Exercise directions: Show every line containing "Blender" by copying it.

Exercise inputs:
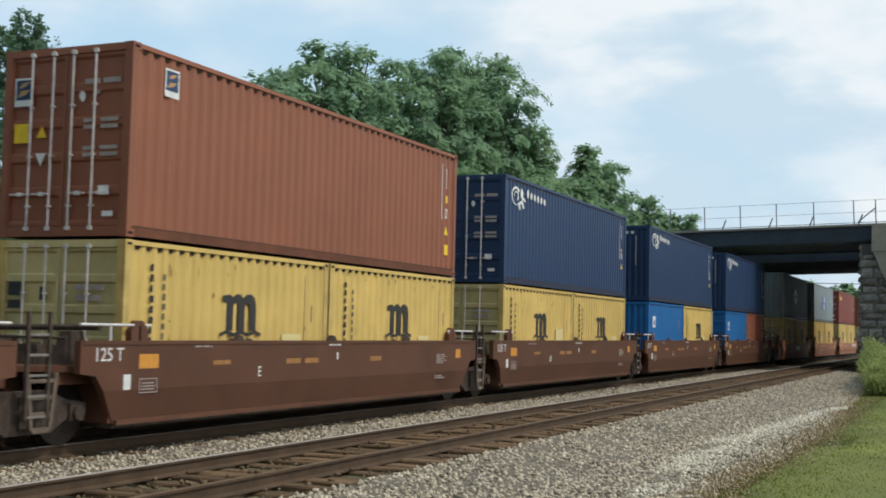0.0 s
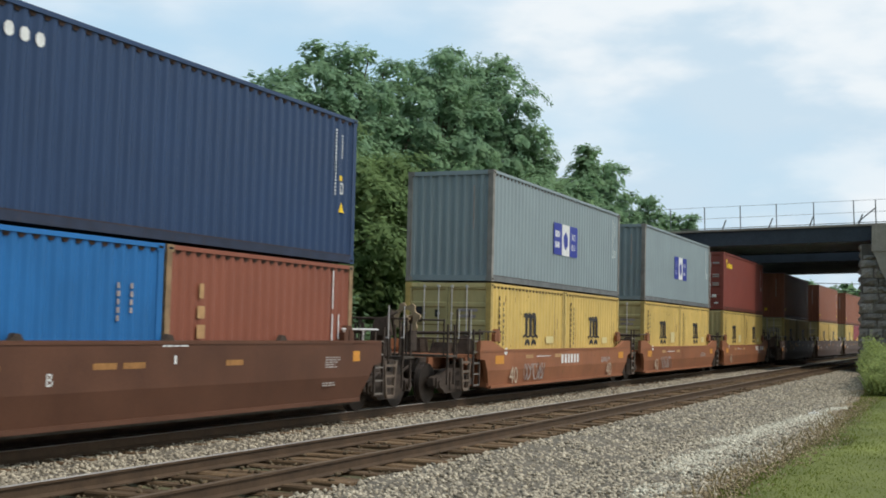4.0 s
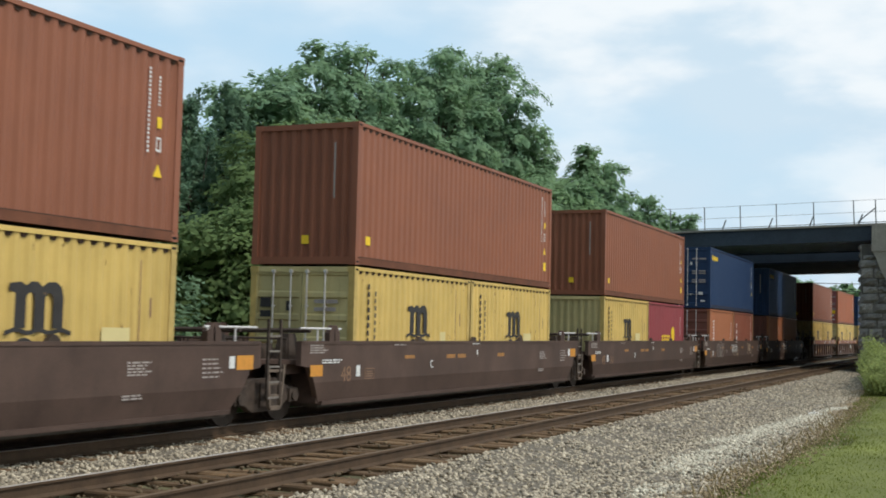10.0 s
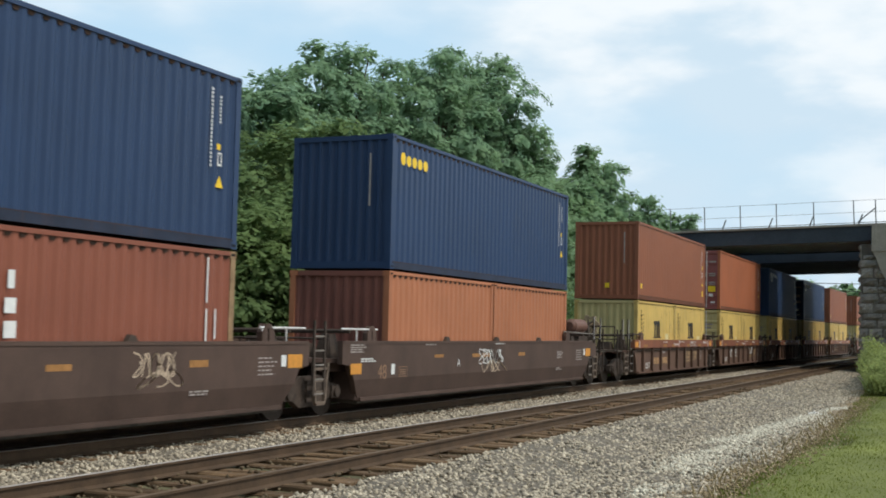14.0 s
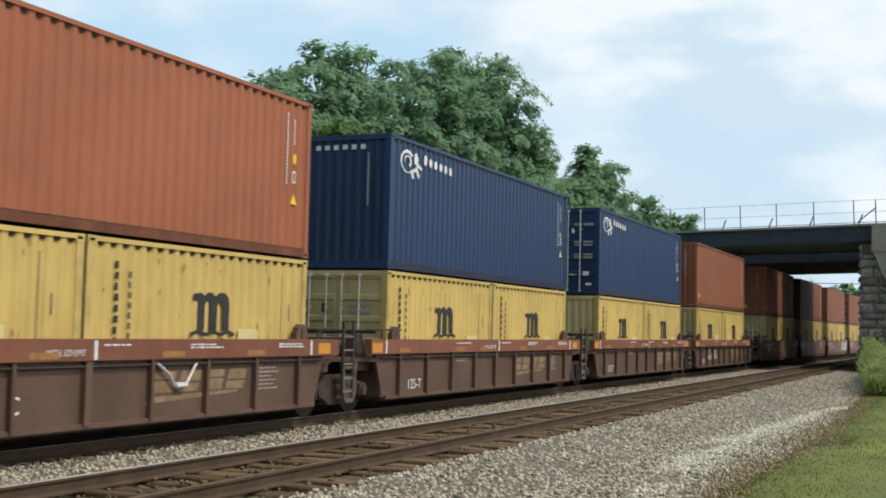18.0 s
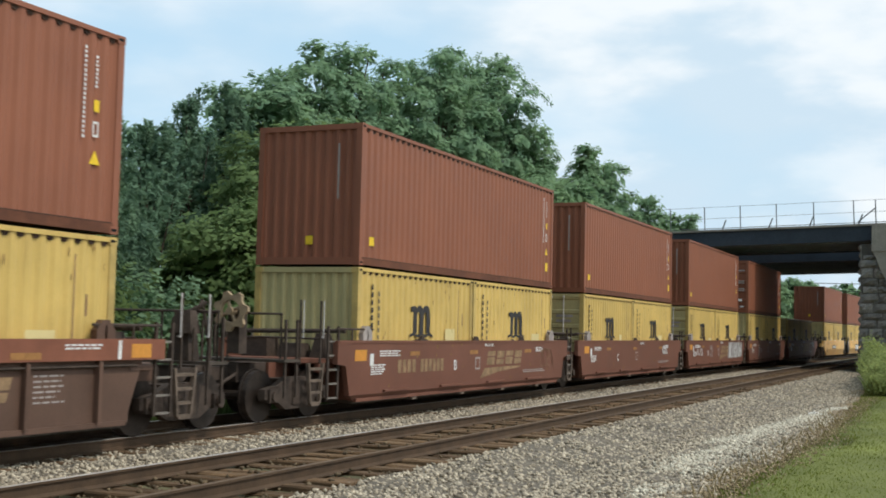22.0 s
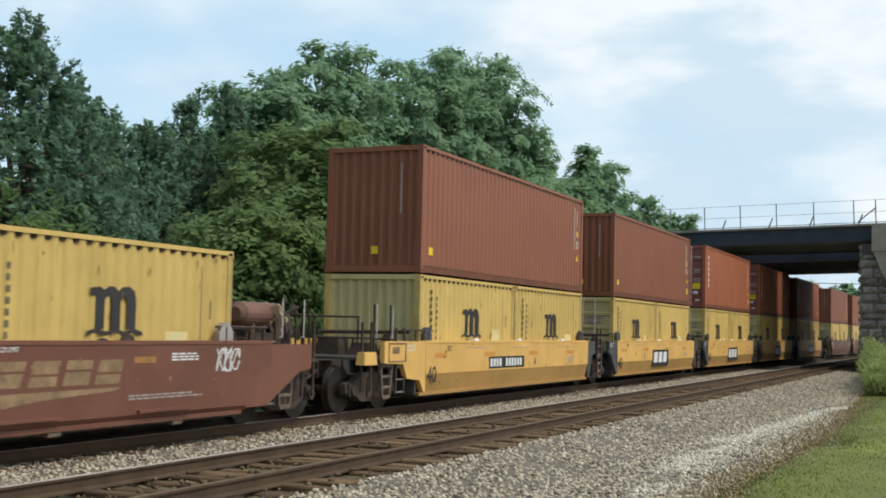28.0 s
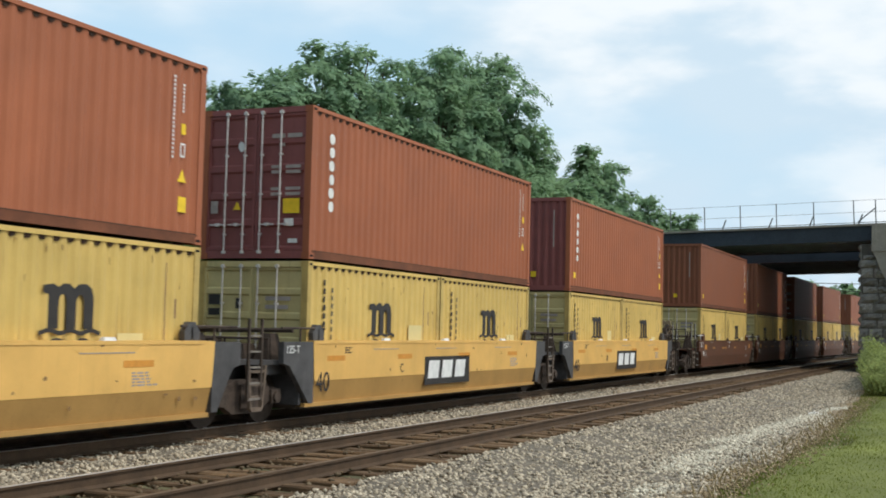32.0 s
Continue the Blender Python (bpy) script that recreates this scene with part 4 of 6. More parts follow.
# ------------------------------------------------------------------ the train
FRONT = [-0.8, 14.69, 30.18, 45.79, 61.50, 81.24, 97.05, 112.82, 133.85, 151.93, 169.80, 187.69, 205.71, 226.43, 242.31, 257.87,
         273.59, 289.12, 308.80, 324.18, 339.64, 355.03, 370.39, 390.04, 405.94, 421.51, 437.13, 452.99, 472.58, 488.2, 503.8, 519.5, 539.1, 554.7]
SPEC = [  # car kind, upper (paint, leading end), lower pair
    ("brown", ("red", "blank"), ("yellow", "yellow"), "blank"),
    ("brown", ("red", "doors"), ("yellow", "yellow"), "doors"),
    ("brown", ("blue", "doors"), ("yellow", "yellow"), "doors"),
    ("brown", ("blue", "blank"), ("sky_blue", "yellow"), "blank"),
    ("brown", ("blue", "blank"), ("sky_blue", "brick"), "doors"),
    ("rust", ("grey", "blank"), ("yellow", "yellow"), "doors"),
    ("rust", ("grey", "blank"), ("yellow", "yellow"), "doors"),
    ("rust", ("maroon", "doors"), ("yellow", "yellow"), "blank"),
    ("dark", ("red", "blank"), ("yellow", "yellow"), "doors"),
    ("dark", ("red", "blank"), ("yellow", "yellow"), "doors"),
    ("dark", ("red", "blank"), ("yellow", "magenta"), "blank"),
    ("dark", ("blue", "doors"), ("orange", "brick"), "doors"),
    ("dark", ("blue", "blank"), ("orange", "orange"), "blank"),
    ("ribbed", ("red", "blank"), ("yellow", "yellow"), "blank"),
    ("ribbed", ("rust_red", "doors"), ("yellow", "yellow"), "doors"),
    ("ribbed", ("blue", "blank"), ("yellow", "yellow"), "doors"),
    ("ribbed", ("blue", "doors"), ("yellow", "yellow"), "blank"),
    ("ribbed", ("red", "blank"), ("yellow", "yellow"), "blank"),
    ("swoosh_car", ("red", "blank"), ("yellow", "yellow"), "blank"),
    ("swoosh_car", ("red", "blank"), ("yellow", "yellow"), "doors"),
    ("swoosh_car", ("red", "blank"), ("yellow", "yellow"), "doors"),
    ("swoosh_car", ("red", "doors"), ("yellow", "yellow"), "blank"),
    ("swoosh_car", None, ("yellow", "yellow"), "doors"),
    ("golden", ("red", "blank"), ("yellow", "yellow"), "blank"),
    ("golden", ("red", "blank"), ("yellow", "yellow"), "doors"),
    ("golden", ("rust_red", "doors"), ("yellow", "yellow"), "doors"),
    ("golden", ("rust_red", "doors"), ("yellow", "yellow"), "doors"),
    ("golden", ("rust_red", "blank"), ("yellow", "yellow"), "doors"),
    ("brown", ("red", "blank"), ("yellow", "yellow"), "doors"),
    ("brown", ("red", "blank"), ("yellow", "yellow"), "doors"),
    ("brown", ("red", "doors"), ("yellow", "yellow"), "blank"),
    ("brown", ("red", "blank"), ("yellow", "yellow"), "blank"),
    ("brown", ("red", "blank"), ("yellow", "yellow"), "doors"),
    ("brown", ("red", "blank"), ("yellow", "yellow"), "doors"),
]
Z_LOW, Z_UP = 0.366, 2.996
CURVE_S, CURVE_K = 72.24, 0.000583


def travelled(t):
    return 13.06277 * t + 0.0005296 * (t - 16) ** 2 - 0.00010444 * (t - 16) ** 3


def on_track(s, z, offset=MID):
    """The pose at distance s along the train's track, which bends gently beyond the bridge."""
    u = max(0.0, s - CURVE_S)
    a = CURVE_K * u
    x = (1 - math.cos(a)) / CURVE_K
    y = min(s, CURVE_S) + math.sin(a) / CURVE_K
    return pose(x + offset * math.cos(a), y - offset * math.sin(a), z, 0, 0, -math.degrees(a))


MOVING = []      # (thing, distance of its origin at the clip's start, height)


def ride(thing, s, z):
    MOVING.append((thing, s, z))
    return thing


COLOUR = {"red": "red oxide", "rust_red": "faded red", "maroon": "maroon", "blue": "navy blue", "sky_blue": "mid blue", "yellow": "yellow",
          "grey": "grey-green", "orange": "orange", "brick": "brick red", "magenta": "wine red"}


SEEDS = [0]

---

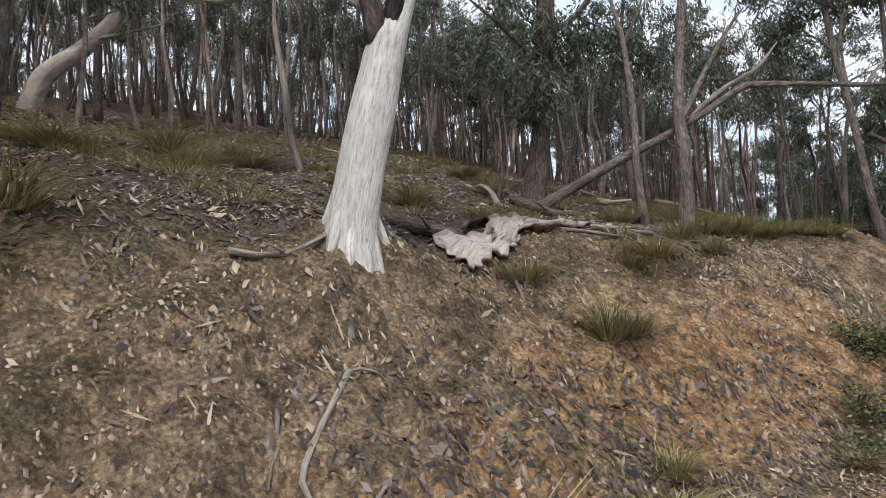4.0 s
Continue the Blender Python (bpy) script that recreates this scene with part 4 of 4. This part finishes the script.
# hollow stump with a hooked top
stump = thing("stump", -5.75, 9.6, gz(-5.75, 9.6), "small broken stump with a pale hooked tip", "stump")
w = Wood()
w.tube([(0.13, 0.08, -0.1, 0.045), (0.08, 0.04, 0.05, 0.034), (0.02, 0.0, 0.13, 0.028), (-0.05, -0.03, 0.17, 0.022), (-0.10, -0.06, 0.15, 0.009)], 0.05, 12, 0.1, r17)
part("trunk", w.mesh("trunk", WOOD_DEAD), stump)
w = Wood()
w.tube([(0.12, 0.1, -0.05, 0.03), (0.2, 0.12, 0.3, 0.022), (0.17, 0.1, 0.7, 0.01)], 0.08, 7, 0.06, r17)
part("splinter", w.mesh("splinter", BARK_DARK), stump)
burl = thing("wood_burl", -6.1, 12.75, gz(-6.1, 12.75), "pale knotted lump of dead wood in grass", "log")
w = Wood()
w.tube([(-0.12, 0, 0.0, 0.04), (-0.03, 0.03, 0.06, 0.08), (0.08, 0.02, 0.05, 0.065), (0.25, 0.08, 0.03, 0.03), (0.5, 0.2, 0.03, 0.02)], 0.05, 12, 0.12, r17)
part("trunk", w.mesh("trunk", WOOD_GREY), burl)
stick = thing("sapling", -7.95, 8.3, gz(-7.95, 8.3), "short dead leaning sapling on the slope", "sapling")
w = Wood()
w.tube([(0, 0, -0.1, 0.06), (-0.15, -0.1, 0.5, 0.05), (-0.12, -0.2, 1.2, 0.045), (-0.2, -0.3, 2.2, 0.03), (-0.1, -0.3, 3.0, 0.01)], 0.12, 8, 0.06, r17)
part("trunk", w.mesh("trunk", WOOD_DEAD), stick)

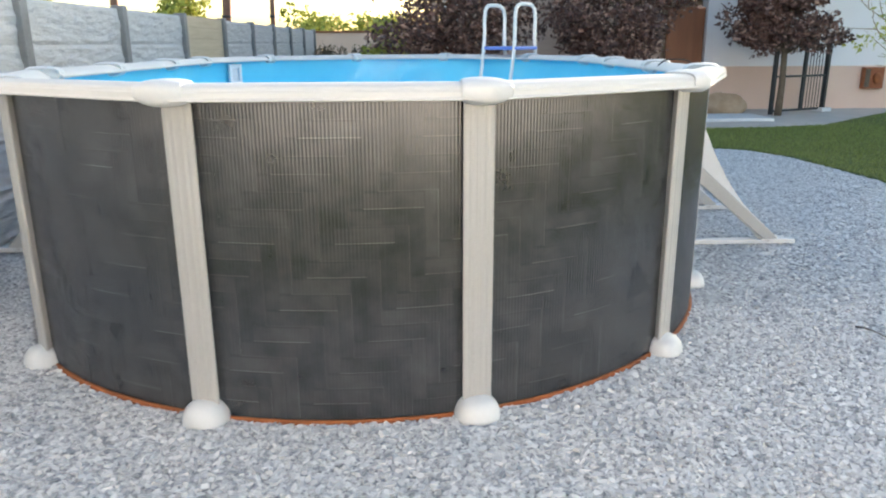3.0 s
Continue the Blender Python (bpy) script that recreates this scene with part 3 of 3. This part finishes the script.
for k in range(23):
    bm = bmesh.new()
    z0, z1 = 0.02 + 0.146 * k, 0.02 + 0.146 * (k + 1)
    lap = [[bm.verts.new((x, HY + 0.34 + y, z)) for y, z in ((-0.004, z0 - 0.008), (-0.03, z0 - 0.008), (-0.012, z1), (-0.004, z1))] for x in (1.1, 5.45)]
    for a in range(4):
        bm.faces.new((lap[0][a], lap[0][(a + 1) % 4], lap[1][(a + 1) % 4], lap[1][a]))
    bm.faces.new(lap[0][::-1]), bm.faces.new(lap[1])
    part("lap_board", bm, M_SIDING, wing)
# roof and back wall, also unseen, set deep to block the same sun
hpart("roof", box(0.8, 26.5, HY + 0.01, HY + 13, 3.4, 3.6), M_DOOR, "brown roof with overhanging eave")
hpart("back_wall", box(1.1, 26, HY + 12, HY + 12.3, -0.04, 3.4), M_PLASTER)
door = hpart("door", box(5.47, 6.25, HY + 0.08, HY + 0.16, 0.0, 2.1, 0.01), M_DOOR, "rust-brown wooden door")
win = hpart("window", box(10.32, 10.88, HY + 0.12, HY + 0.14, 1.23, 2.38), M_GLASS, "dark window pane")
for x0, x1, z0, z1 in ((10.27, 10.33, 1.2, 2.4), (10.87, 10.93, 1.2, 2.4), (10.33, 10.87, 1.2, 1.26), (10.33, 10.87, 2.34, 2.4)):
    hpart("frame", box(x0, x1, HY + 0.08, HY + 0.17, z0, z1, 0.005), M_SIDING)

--

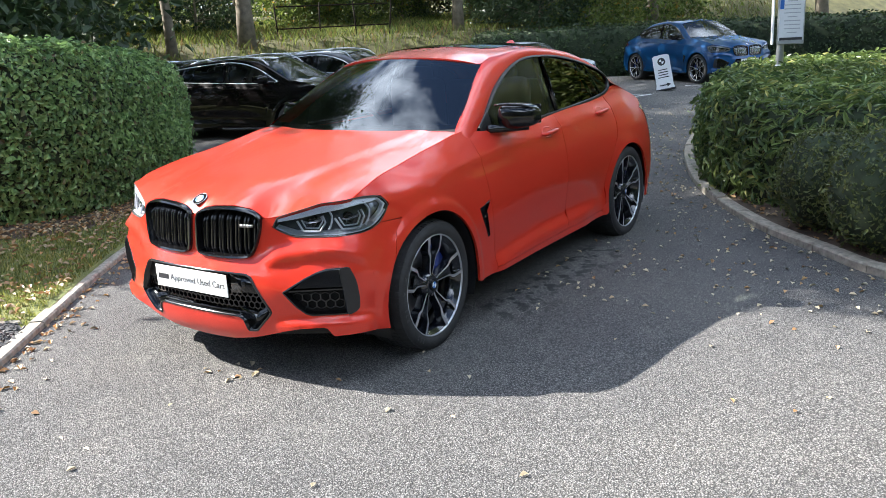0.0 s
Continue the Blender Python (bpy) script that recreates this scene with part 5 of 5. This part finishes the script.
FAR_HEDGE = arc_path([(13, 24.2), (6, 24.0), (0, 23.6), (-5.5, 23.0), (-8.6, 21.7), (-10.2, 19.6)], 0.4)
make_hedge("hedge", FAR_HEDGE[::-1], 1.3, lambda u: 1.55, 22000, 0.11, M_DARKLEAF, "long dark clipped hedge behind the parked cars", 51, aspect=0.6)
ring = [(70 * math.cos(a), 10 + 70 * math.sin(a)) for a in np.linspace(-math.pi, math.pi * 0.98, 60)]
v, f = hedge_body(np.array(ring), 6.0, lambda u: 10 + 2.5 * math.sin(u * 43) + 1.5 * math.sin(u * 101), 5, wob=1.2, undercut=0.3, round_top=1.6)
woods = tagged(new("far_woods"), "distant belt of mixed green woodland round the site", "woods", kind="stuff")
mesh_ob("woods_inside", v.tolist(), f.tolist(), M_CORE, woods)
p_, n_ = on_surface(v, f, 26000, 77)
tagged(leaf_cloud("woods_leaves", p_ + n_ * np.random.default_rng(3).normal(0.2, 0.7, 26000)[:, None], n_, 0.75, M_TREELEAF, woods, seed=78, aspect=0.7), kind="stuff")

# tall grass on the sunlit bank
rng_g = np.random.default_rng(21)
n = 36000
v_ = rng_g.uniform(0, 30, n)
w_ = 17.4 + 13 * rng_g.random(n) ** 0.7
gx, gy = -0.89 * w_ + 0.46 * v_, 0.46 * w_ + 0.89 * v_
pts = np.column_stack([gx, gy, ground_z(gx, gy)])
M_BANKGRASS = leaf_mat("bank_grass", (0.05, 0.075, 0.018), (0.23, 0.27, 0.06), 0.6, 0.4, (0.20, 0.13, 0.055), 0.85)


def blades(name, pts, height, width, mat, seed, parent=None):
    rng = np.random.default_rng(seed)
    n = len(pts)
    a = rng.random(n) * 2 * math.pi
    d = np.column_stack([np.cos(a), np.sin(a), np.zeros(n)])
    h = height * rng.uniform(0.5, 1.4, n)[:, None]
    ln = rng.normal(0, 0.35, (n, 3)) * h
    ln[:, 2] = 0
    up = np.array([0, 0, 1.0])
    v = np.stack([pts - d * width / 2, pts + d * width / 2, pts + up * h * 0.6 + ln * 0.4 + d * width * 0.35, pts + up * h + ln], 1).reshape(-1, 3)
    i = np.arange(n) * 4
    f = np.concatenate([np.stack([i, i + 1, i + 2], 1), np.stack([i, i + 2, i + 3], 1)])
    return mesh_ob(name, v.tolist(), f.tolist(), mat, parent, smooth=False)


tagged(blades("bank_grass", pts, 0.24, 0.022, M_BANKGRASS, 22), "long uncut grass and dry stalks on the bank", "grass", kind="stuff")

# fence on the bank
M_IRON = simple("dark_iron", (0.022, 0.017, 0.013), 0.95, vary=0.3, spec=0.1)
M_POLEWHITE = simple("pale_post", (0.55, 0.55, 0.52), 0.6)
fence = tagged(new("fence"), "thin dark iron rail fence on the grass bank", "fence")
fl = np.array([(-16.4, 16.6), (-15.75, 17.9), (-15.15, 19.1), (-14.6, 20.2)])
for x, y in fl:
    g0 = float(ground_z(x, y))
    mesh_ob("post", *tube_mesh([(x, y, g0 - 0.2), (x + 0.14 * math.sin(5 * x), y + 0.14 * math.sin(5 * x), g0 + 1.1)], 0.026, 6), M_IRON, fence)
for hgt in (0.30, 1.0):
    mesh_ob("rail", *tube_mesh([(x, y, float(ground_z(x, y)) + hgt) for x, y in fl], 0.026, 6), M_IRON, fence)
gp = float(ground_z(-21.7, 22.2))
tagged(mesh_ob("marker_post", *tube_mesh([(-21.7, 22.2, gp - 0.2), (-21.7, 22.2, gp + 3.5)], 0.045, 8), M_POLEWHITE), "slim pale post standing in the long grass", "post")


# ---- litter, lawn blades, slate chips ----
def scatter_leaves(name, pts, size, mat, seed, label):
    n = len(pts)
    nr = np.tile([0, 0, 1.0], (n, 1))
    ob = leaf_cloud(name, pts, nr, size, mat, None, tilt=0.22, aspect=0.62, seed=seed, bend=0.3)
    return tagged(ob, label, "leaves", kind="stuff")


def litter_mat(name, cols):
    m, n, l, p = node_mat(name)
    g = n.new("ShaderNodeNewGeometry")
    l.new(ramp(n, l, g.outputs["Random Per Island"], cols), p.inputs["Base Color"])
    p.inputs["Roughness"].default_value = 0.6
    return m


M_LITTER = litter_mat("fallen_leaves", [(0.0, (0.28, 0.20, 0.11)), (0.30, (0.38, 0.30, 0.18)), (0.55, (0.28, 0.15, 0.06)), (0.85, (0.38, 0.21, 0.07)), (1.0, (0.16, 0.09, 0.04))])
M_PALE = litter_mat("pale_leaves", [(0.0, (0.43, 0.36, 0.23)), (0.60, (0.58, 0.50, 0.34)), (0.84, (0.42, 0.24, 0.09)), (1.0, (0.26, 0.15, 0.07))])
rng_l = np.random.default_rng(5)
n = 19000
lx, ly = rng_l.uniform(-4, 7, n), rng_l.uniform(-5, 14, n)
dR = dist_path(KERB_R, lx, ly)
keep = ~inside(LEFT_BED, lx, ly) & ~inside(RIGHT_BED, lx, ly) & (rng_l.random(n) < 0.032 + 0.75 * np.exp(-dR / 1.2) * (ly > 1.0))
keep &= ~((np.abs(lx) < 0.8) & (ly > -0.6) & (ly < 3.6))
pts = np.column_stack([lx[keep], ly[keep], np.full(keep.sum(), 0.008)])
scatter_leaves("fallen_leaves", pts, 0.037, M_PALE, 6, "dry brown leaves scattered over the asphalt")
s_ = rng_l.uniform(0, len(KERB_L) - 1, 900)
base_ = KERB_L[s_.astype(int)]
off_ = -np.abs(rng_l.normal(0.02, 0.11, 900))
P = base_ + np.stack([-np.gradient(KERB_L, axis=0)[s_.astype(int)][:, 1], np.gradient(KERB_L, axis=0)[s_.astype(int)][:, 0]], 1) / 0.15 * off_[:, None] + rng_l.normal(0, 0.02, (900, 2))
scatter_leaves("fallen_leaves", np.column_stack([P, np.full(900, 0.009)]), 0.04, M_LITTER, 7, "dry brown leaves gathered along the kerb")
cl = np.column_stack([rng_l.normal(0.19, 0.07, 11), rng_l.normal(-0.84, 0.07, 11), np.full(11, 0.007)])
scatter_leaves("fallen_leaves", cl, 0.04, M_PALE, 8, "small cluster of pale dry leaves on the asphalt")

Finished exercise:
Continue the Blender Python (bpy) script that recreates this scene with part 4 of 6. More parts follow.
Continue the Blender Python (bpy) script that recreates this scene with part 4 of 4. This part finishes the script.
Continue the Blender Python (bpy) script that recreates this scene with part 3 of 3. This part finishes the script.
Continue the Blender Python (bpy) script that recreates this scene with part 5 of 5. This part finishes the script.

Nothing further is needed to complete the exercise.